--- Begin ---

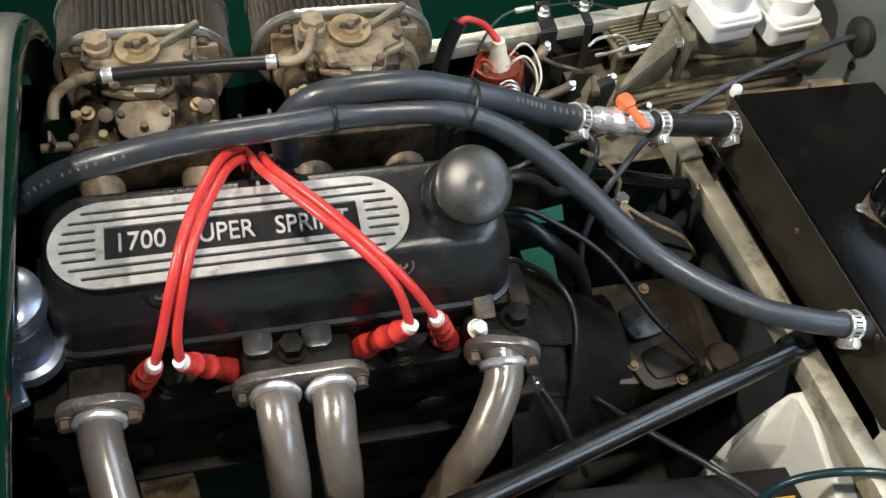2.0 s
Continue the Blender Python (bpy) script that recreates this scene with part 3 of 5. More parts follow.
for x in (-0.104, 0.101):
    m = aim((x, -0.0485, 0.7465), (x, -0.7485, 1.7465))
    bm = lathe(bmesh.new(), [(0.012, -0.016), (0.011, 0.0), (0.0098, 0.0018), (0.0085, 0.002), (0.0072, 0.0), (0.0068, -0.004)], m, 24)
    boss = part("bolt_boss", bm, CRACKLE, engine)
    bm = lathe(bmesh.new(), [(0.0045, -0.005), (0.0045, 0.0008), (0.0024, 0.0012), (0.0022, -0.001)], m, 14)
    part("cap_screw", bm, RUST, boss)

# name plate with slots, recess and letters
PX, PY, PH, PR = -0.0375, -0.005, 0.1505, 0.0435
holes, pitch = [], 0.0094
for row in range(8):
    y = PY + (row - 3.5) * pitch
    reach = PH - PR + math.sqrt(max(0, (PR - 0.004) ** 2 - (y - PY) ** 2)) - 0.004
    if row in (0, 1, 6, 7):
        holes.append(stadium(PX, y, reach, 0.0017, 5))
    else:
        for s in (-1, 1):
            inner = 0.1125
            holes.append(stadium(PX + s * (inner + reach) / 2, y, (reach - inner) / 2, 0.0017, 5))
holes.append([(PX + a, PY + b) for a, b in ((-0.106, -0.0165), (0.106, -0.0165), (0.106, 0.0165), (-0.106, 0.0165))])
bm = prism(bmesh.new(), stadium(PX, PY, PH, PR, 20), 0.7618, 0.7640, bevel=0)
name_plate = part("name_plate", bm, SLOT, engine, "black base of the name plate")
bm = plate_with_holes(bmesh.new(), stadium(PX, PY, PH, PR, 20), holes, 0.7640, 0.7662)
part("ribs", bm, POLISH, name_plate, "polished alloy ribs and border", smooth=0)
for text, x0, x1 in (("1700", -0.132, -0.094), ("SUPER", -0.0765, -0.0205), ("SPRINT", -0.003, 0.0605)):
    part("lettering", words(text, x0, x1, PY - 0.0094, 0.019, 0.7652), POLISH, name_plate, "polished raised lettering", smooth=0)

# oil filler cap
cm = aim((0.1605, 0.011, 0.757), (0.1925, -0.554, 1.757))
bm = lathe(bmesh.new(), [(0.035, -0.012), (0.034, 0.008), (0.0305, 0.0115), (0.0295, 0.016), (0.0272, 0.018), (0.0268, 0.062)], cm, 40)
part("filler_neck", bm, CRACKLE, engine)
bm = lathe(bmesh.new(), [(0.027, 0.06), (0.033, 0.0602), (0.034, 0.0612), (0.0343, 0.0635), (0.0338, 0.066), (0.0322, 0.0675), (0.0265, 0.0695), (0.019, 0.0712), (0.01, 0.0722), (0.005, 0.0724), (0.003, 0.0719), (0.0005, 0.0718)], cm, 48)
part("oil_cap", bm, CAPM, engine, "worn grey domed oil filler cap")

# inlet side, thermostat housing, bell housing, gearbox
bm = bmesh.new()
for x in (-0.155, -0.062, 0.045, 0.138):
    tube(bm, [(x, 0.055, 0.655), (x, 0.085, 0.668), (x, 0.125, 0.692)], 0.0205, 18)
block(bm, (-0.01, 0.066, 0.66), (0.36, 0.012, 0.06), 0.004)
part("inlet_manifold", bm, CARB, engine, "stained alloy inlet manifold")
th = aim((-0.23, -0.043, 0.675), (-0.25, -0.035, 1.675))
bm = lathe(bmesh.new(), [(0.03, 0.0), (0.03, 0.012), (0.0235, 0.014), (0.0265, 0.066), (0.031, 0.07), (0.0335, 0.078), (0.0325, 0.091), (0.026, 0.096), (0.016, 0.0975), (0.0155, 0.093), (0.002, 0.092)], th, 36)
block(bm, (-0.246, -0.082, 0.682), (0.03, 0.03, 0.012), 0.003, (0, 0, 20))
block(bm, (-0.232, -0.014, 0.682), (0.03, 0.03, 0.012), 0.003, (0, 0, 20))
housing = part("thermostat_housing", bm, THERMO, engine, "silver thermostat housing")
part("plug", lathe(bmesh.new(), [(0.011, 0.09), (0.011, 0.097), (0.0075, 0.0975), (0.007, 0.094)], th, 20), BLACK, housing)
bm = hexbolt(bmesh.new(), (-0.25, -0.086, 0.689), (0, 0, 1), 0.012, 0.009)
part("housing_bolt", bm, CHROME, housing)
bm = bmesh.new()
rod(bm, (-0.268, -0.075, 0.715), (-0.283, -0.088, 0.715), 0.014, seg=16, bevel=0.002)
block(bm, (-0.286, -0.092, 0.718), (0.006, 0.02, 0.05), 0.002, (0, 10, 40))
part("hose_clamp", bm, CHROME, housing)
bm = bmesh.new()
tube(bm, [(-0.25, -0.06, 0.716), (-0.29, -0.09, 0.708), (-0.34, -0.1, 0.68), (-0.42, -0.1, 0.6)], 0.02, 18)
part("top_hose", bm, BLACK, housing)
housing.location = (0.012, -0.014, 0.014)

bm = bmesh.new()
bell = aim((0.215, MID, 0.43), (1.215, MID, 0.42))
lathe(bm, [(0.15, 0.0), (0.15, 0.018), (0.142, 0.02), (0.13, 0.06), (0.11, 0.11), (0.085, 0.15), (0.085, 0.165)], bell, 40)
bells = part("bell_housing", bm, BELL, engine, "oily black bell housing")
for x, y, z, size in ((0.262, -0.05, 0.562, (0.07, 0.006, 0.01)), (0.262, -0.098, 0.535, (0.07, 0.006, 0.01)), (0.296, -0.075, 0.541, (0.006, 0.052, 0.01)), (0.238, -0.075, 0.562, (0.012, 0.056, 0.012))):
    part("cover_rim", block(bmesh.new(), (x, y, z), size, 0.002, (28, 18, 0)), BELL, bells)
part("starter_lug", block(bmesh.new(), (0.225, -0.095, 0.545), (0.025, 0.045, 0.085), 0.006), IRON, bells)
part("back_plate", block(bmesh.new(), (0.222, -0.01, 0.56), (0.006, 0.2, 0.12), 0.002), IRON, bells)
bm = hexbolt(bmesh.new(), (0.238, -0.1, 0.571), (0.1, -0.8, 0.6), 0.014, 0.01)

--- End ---
--- Begin ---

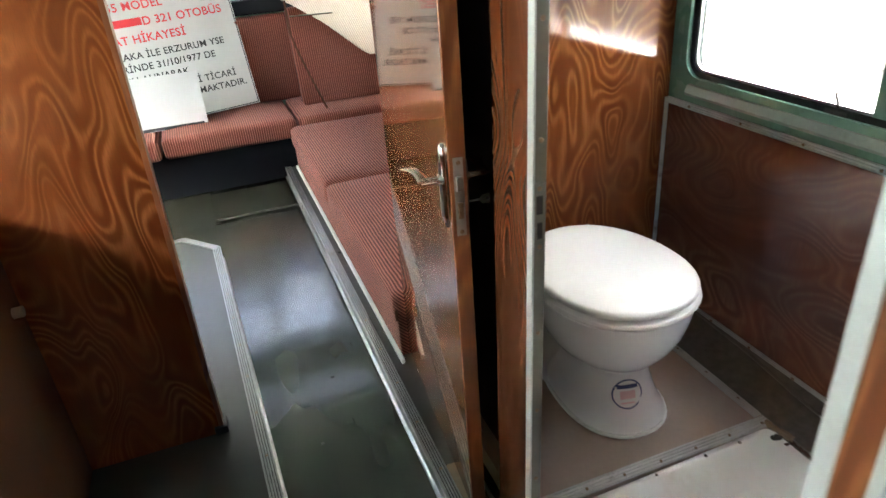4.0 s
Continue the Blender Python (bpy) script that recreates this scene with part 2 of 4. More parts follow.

--- End ---
--- Begin ---

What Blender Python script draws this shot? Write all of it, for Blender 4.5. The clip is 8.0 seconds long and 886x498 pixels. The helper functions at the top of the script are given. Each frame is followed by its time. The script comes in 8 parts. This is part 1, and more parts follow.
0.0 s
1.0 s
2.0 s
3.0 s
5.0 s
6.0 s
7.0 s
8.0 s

--- End ---

Description of the task: Output, from the data above, the lines from the line with "5. More parts follow." to the line with "bm, RUST, boss)" exactly as they stand, both ends included and nothing else.

Solution below:
Continue the Blender Python (bpy) script that recreates this scene with part 3 of 5. More parts follow.
for x in (-0.104, 0.101):
    m = aim((x, -0.0485, 0.7465), (x, -0.7485, 1.7465))
    bm = lathe(bmesh.new(), [(0.012, -0.016), (0.011, 0.0), (0.0098, 0.0018), (0.0085, 0.002), (0.0072, 0.0), (0.0068, -0.004)], m, 24)
    boss = part("bolt_boss", bm, CRACKLE, engine)
    bm = lathe(bmesh.new(), [(0.0045, -0.005), (0.0045, 0.0008), (0.0024, 0.0012), (0.0022, -0.001)], m, 14)
    part("cap_screw", bm, RUST, boss)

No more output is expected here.